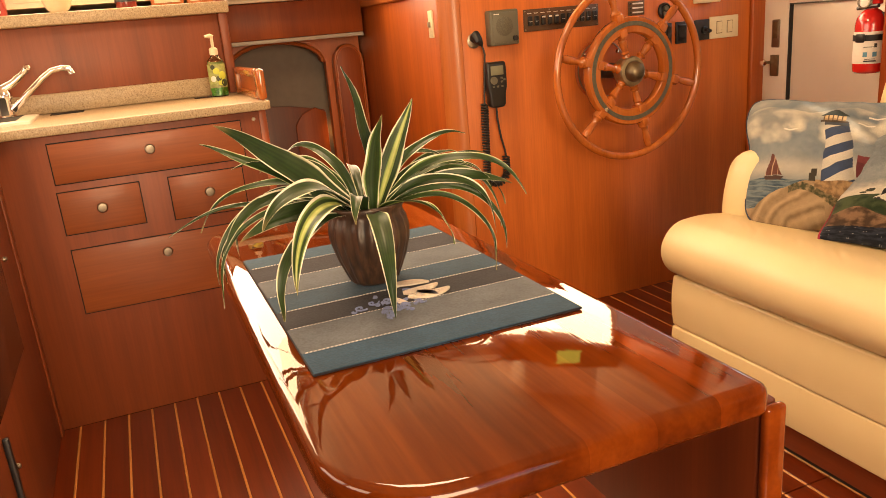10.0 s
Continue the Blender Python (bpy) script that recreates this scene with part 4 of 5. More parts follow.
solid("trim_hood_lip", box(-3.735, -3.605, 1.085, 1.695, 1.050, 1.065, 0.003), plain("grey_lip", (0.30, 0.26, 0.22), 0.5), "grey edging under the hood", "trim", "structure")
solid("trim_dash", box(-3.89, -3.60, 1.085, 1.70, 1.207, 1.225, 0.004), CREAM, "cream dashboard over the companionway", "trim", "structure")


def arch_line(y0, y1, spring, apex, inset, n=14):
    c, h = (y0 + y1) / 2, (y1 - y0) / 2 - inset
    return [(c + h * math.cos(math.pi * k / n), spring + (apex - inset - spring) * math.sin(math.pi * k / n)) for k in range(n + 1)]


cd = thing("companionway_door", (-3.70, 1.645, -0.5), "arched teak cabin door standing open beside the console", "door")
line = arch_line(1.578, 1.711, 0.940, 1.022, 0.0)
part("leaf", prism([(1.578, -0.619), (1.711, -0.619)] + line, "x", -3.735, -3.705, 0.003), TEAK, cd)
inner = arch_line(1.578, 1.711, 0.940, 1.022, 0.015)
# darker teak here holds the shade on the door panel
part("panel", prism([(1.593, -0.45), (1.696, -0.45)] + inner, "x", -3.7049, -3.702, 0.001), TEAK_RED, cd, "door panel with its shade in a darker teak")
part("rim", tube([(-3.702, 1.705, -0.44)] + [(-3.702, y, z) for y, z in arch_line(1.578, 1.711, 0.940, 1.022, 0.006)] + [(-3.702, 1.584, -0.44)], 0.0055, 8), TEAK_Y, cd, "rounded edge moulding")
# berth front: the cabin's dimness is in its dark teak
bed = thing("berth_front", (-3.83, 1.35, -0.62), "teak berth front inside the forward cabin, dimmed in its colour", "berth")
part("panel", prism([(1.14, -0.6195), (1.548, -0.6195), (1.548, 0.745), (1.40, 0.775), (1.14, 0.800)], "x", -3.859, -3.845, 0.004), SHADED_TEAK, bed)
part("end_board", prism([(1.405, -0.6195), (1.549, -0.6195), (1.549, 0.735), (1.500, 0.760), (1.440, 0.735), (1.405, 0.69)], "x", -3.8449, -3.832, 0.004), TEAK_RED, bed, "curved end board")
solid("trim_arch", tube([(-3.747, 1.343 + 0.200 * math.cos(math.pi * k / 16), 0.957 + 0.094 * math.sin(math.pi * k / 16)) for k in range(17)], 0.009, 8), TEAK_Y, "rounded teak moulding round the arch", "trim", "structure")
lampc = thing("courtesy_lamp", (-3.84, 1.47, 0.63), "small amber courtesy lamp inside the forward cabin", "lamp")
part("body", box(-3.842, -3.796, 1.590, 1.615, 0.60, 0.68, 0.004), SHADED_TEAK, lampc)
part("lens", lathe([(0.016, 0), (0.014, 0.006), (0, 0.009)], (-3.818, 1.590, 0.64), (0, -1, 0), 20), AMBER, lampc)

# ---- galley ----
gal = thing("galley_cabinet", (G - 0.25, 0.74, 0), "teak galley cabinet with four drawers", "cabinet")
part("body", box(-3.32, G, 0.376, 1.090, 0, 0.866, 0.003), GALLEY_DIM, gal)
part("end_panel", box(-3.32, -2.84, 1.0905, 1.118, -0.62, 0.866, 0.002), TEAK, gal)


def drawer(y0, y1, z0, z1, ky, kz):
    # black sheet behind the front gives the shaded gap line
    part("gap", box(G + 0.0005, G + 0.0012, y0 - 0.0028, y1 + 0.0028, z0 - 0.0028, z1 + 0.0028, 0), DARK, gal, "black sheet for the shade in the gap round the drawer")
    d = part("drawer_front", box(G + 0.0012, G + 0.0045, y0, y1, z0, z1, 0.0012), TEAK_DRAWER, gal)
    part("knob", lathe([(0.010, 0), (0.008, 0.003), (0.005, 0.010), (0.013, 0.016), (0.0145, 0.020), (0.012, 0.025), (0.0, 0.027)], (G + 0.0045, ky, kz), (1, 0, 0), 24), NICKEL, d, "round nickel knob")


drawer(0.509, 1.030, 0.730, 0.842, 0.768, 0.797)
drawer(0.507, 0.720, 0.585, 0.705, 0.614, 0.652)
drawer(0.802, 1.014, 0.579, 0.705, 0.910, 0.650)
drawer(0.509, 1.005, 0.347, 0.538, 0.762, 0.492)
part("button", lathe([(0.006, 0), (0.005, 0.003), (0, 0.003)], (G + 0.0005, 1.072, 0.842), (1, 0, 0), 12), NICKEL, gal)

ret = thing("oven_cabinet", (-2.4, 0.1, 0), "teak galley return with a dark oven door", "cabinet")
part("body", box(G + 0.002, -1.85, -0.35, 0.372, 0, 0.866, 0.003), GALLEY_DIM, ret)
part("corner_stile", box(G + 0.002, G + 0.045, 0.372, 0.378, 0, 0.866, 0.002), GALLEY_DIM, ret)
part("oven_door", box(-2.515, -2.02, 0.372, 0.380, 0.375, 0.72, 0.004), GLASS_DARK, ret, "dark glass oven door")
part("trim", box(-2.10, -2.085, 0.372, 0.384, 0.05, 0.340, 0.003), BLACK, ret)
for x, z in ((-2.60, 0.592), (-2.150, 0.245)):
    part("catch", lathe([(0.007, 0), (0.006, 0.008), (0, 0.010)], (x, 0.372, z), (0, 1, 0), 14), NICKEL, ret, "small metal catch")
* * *
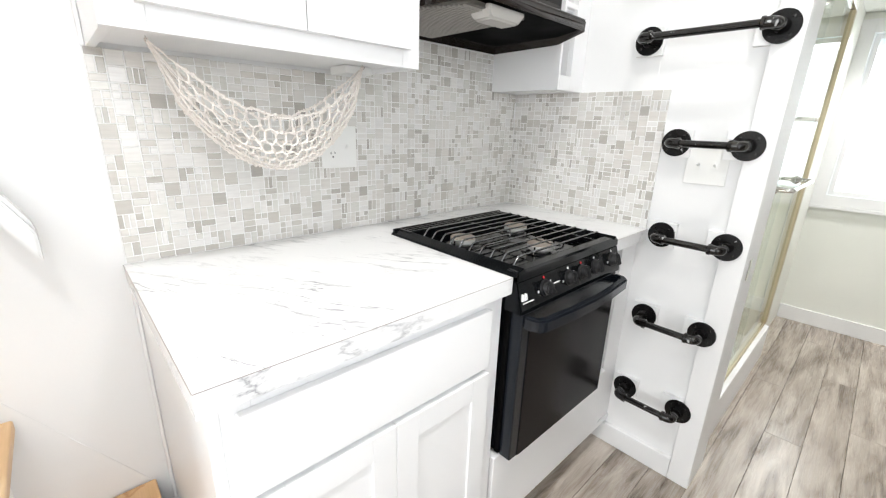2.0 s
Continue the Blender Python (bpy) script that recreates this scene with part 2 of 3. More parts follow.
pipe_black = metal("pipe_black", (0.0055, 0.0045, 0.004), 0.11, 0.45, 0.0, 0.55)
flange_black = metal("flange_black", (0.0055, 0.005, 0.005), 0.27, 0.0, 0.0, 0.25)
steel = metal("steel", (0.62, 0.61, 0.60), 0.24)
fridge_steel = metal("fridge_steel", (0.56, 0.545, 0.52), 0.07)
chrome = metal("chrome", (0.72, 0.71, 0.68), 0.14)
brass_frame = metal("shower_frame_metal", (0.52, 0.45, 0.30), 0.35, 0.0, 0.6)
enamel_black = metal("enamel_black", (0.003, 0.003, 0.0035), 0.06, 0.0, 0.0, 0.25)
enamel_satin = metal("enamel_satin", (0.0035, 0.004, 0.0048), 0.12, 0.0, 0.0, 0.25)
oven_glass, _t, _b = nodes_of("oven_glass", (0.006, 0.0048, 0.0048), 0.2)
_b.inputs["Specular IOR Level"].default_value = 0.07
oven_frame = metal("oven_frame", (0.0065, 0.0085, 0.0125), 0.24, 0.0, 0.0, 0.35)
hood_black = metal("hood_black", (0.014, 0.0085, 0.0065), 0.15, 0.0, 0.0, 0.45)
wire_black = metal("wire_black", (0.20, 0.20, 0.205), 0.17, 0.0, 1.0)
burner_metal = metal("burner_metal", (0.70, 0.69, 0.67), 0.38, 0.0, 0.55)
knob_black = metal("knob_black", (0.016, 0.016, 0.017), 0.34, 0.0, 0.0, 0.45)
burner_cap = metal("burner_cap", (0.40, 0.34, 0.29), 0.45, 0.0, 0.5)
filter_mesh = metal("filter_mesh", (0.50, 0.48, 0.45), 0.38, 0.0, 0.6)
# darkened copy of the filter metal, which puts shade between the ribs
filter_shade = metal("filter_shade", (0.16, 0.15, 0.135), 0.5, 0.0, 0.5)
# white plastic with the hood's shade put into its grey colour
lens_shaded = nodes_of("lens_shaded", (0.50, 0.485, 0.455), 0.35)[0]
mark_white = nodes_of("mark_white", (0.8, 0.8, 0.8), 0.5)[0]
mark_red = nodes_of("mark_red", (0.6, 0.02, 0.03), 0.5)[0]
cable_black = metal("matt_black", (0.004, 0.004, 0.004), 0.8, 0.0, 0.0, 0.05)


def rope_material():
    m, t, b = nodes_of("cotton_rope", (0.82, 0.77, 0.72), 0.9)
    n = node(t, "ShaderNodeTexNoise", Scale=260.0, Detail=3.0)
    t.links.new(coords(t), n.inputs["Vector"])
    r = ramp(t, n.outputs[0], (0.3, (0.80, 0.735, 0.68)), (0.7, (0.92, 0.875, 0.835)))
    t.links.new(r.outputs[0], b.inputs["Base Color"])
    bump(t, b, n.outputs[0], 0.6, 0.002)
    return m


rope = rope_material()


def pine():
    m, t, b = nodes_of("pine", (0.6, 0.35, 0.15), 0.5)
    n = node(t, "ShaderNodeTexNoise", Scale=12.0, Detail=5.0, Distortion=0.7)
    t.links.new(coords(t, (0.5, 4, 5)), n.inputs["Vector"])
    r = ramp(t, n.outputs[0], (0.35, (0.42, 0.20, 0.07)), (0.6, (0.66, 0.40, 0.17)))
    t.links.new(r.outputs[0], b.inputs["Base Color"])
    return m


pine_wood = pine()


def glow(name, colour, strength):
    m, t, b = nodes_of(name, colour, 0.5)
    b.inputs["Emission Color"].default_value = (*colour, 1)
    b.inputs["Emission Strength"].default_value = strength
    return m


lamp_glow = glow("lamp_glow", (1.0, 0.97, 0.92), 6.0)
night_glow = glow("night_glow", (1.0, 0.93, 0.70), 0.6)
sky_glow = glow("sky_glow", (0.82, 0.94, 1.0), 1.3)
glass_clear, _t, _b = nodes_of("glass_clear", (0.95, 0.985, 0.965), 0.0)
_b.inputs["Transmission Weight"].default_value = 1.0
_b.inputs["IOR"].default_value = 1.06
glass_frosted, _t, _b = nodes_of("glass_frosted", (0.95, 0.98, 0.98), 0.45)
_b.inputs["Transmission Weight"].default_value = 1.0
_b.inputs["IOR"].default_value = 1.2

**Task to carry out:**
Beginning with the line that contains "5. More parts follow." and ending with the line that contains "dashboard over the", repeat exactly those lines and no others.

**Task answer:**
Continue the Blender Python (bpy) script that recreates this scene with part 4 of 5. More parts follow.
solid("trim_hood_lip", box(-3.735, -3.605, 1.085, 1.695, 1.050, 1.065, 0.003), plain("grey_lip", (0.30, 0.26, 0.22), 0.5), "grey edging under the hood", "trim", "structure")
solid("trim_dash", box(-3.89, -3.60, 1.085, 1.70, 1.207, 1.225, 0.004), CREAM, "cream dashboard over the companionway", "trim", "structure")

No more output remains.